Halkın tepkisi, kamuouyunun tepkisi akil insanları biraz yordu, motivasyonlarını kırdı, görev alanlarını gözden geçirdiler.

Bu grubun içinde yer almayı kabul etmeyenler, bunu bir gurur ifadesi olarak açıkladılar.

Bu bir iletişim yöntemidir

Aslında, iletişim açısından bakıldığından bunun etkili bir iletişim yöntemi olduğunu söyleyebiliriz. Hem de uzun süre içinde iyi kurgulanmış bir iletişim yöntemi.

İlk tartışılan konu “akil” kavramı oldu. Bu gruptakiler akil, bizler akil değiliz gibi bir alınganlık oluştu. Ben de ilk günden itibaren hep şunu düşündüm, bu grubun ismi akil insanlar değil de “uzlaşma platformu” olsaydı, o zaman kamuoyu ilk etapta bu kadar çok tepki verir miydi?

Türkiye mozaiğiyini içeren bir grubun, bir plan dahilinde Türkiye’yi dolaşması, halkı dinlemesi, konuyu anlatması, gerginliği yumuşatması, soruları cevaplaması, hepsinin başında da kendini kabul ettirmesi bir süreci alacaktır elbette. Bu kadar geniş bir kitle içinde zorluklarla karşılaşmak bir sürpriz olmamalı.

Bu projede gündem yönetimi ve kriz iletişimi yönetimi de önem taşıyor

Böylesine büyük ve kapsamlı bir iletişim çalışmasının elbette zorlukları olacaktır. Kamuoyunun yapısına uygun kanaat önderlerini bir araya getirebilmek bile zor bir durum. Çok yoğun kişilerden hem de Türkiye çapında görev beklemek, onların da özverili davranmasını gerektiriyor. Kamuoyunun her katmanına hitap edebilmek, farklı inanç grupları, farklı siyasi grupları yapıcı yaklaşım çerçevesinde buluşturmak etkili bir iletişim projesinin oluştuğunu gösteriyor.

Diğer yandan, bu iletişim projesi ile eş zamanlı olarak gündem yönetimi, kriz iletişim yönetimi gibi iletişim alanları da paralel yürüyecek çalışmalar.
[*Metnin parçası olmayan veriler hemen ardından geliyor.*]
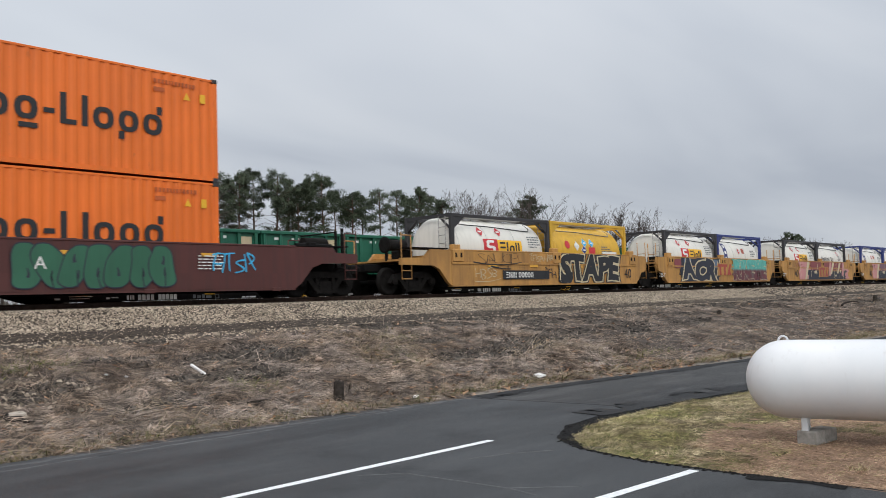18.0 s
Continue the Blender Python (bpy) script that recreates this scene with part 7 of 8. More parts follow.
def pine_tree(x, y, z, h, seed, lo=0.70, label="tall pine with a bare trunk and ragged dark green crown"):
    """A tall pine: a slim bare trunk, broken limbs below and tufted boughs above."""
    key = ("pine", seed)
    ob = thing("pine_tree", x, y, z, label, "tree", "pines behind the railway")
    if (key, 0) not in MESHES:
        rnd = random.Random(seed)
        trunk, boughs, needles = bmesh.new(), bmesh.new(), bmesh.new()
        p = Vector((0, 0, -0.3))
        lean = Vector((rnd.gauss(0, 0.02), rnd.gauss(0, 0.02), 0))
        pts = [p]
        n = 10
        for k in range(n):
            p = p + Vector((lean.x + rnd.gauss(0, 0.012), lean.y + rnd.gauss(0, 0.012), 1)) * (h / n)
            pts.append(p)
        for k in range(n):
            limb(trunk, pts[k], pts[k + 1], 0.21 * (1 - 0.075 * k), 0.21 * (1 - 0.075 * (k + 1)), 8)
        tufts = []
        wide = rnd.uniform(0.115, 0.15)
        for k in range(44):
            t = lo - 0.14 + (1.135 - lo) * (k + rnd.random()) / 44
            i = min(n - 1, int(t * n))
            base = pts[i].lerp(pts[i + 1], t * n - i)
            prof = math.sin(min(1, max(0.06, (1.03 - t) / (1.03 - lo))) * math.pi * 0.72) ** 0.8
            ln = h * wide * max(0.14, prof) * rnd.uniform(0.55, 1.2)
            a = rnd.uniform(0, math.tau)
            d = Vector((math.cos(a), math.sin(a), rnd.uniform(0.05, 0.55)))
            tip = base + d * ln
            limb(boughs, base, tip, 0.045, 0.012, 4)
            if t < lo and rnd.random() < 0.78:
                continue
            for j in range(6):
                s = rnd.uniform(0.62, 1.06)
                tufts.append((base.lerp(tip, s) + Vector((rnd.gauss(0, 0.24), rnd.gauss(0, 0.24), rnd.gauss(0.14, 0.15))), rnd.uniform(0.32, 0.58)))
        for c, r in tufts:
            for j in range(40):
                d = Vector((rnd.gauss(0, 1), rnd.gauss(0, 1), rnd.gauss(0.35, 0.8))).normalized()
                q = c + d * r * rnd.uniform(0.1, 0.9)
                s = d.orthogonal().normalized() * rnd.uniform(0.035, 0.07)
                e = d * r * rnd.uniform(0.30, 0.5)
                needles.faces.new([needles.verts.new(q - s), needles.verts.new(q + s), needles.verts.new(q + e)])
        for j, b in enumerate((trunk, boughs, needles)):
            me = bpy.data.meshes.new("pine")
            b.to_mesh(me)
            b.free()
            MESHES[(key, j)] = me
    part("trunk", MESHES[(key, 0)], BARK_PINE, ob)
    part("bough", MESHES[(key, 1)], BARK_PINE, ob)
    part("crown", MESHES[(key, 2)], NEEDLE, ob)
    ob.rotation_euler = (0, 0, (x * 3.1 + y) % 6.28)
    return ob


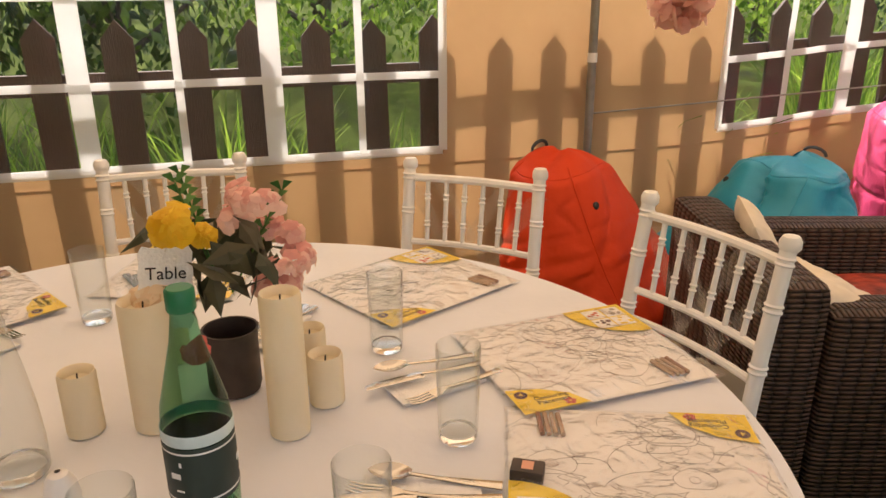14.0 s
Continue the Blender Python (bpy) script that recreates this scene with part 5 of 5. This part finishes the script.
def bunting():
    line = [Vector((x, edge_y(x) - 0.07, edge_z(x) + 0.175 - 0.05 * math.sin((x - 3.4) / 1.9 * math.pi))) for x in span(3.4, 5.3, 30)]
    bt = thing("bunting", "brown burlap bunting with cream stencilled letters", "bunting")
    part("string", Build().tube(line, 0.0025, 5), M_rope, bt)
    for x, ch, turn in ((3.87, "J", 3), (4.20, "U", -2), (4.49, "S", 2), (4.81, "T", -3)):
        z = edge_z(x) + 0.17 - 0.05 * math.sin((x - 3.4) / 1.9 * math.pi)
        y = edge_y(x) - 0.075
        m = Matrix.Translation((x, y, z)) @ Matrix.Rotation(radians(turn), 4, "Y")
        fl = Build()
        for sg in (0, 1):
            fl.sheet(span(-0.068, 0.068, 6), span(-0.135, 0.0, 6), lambda u, v: m @ Vector((u, 0.002 * sg + 0.006 * math.sin(u * 30 + v * 12), v)))
        f = part("flag", fl, M_burlap, bt)
        lettering("letter", ch, 0.125, m @ Matrix.Translation((0, -0.012, -0.066)) @ Matrix.Rotation(radians(90), 4, "X"), M_cream_paint, f, 0.002)


bunting()


# ---- things on the tables ----
TZ = 0.7515


def tumbler(label, group):
    g = thing("tumbler", label, "glass", group)
    part("wall", Build().lathe([(0.0275, 0.004), (0.0290, 0.004), (0.0325, 0.150), (0.0318, 0.1515), (0.0308, 0.150), (0.0272, 0.016), (0.0, 0.014)], 28), M_thin, g).visible_shadow = False
    part("base", Build().lathe([(0.0, 0.0), (0.026, 0.0), (0.0278, 0.003), (0.0274, 0.013), (0.0, 0.0125)], 28), M_glass, g).visible_shadow = False
    return g


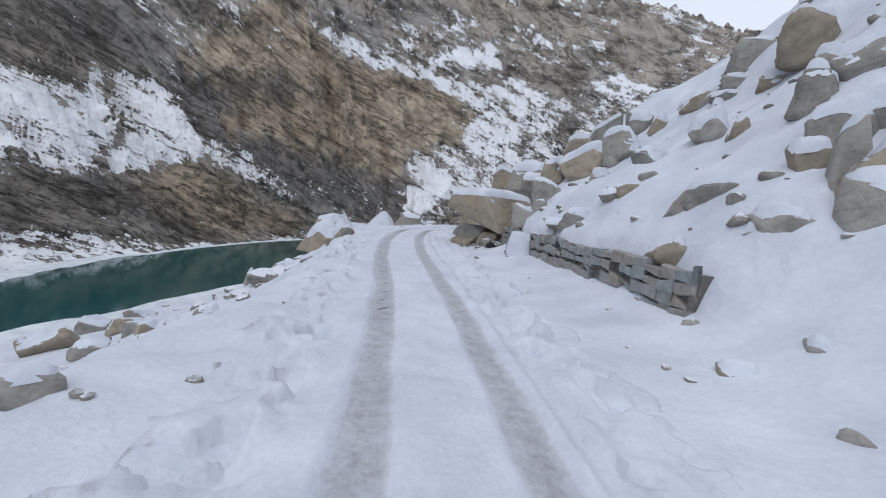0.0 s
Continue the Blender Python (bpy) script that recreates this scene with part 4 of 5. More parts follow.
boulder(-1.23, 70.36, -1.48, (1.58, 1.10, 1.28), 22, 579, snow=0.2, cut=0.4, blocky=5)
boulder(0.33, 73.83, -1.60, (2.40, 1.20, 1.90), 11, 580, snow=0.3, cut=0.35, blocky=5, tilt=(0, -16, 0))
boulder(0.74, 72.15, -0.87, (0.78, 0.62, 0.72), 10, 581, snow=0.15, cut=0.5, blocky=5)
boulder(-4.34, 77.97, -3.81, (1.83, 1.46, 3.22), 22, 582, snow=0.34, cut=0.2, blocky=5)
boulder(2.39, 79.10, -2.17, (1.72, 1.38, 2.48), 2, 583, snow=0.25, cut=0.3, blocky=5)
boulder(8.54, 22.72, 6.11, (2.60, 2.08, 2.18), -32, 601, snow=0.32, cut=0.5, blocky=5, tilt=(0, -14, 0), label="long tilted slab thickly covered with snow on the slope", level=5)
boulder(9.94, 21.94, 6.96, (2.32, 1.86, 1.81), -38, 602, snow=0.32, cut=0.5, blocky=5, tilt=(0, -12, 0), label="long tilted slab thickly covered with snow on the slope", level=5)
boulder(8.89, 22.07, 6.31, (0.76, 0.68, 1.29), -35, 603, snow=0.0, cut=0.6, blocky=5)
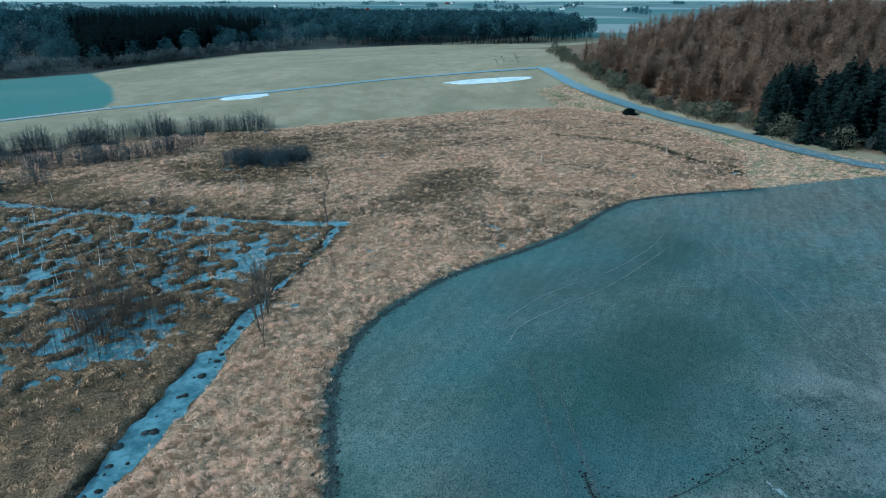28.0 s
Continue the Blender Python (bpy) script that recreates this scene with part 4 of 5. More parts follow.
q = np.concatenate([rm.normal(0, 1, (n, 2)) * (sx, sy) @ np.array([[0.87, 0.5], [-0.5, 0.87]]) + (x, y) for x, y, sx, sy, n in ((30.6, 214.4, 1.5, 0.9, 260), (36.8, 217.0, 2.0, 0.7, 260), (43.6, 220.4, 1.6, 0.5, 90), (41.6, 210.8, 0.9, 0.6, 130), (46.6, 213, 1.2, 0.5, 130), (42.5, 215.4, 2.5, 0.35, 110), (50, 211, 3.0, 0.5, 110), (39.5, 205.6, 1.6, 0.4, 50), (60, 201, 3.5, 1.5, 110), (66, 198.6, 2.5, 1.2, 70))])
q = np.concatenate([q] + [np.outer(rm.random(n), np.array(b) - np.array(a)) + np.array(a) + rm.normal(0, 0.22, (n, 2)) for a, b, n in (((38, 207.8), (49.5, 214.3), 260), ((42.3, 208.4), (55.2, 215.0), 300), ((47.8, 213.6), (64, 201.5), 160), ((33, 216), (52, 208.5), 160))])
sz = 0.03 + 0.13 * np.random.default_rng(11).random(len(q)) ** 2.5
stamp("mud_clods", LUMPS, on_ground(q), sz, [M_MUDLUMP], "black lumps of mud in a wet corner", "mud", 7, sz * 0.4)
# tussocks of black peat in the ditches
q = np.array(spline(DITCH, 0.5))
rd = np.random.default_rng(21)
q = q + rd.normal(0, 0.8, q.shape)
q = q[rd.random(len(q)) < 0.42]
sz = 0.14 + 0.42 * rd.random(len(q)) ** 2
stamp("peat_lumps", LUMPS, np.column_stack([q, np.full(len(q), WATER_Z)]), sz, [M_CLOD], "dark peat lumps along the ditch", "peat", 8, sz * 0.6)
for x, y, s in ((41.4, 268.2, 0.75), (63.5, 329, 1.3), (62, 331, 0.8), (29, 284, 0.5), (44, 334, 0.8), (22, 268, 0.6), (52, 341, 0.7), (84, 312, 0.6)):
    v, f, m = lump(int(x))
    me = np_mesh("tussock", v * (s, s, s * 0.95), f, [M_CLOD])
    ob = new("peat_mound", me)
    ob.matrix_world = Matrix.Translation((x, y, zat(x, y)))
    tagged(ob, "black peat mound standing out of brown sedge", "mound", "peat mounds")
for x, y, s in ((14.5, 224.6, 0.6), (16.5, 224.2, 0.5), (6.3, 227.5, 0.55), (0.9, 246.5, 0.62), (1.5, 245.4, 0.55), (0.5, 244.9, 0.5), (1.9, 246.4, 0.45), (1.0, 248.0, 0.5), (0.3, 247.4, 0.4), (1.7, 247.6, 0.38), (2.1, 245.0, 0.35)):
    v, f, m = lump(int(x * 10))
    ob = new("field_stone", np_mesh("field_stone", v * (s, s, s * 0.8), f, [M_STONE], False))
    ob.matrix_world = Matrix.Translation((x, y, zat(x, y)))
    tagged(ob, "grey-blue field stone in dry marsh grass", "stone", "field stones")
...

Bunu da başlangıcı ile birlikte yaşamaya başladık, ismi beğenilmedi, akillik sorgulandı, aldıkları ücret konuşuldu vs.

Aslında bu çalışmanın bir iletişim projesi olduğunu biliyoruz. Ben kaç kişilik bir ekiple yönetildiğini merak ediyorum. İletişim çalışmalarında ekip önemli. Özellikle böylesine büyük ve kapsamlı bir çalışmada beyin takımından sahadaki görevlilere kadar küçümsenmeyecek bir ekibin görev aldığını düşünüyorum.

Yine bir başka merak ettiğim konu da, 63 farklı profil arasında, iletişimi iyi yönetebilen kişiler olduğu gibi, bu konuda daha az tecrübeleri kişiler de olabilir. Bu grup bir ön çalışmadan geçirildi mi? Yoksa bu görev tamamen bölge başkanlarına mı verildi? İlerleyen zaman içinde bu soruların cevaplarına da ulaşacağımıza inanıyorum.

Çalışma sonuçları önemli

İletişim projelerinde çıktılar önemli. Dönemsel sonuçlar olabileceği gibi, çalışmanın tamamlanmasındaki sonuçlar asıl önemlisi. Bu sonuçları hepimiz merak ediyoruz. Türk toplumunun dileği, 63 farklı profildeki kişilerin çabasının, çalışmalarının, kamuoyu ile buluşmalarının sonuçlarının ülkemiz için hayırlı olması.

Türkiye’nin geleceği için değer yaratmasını bekliyoruz.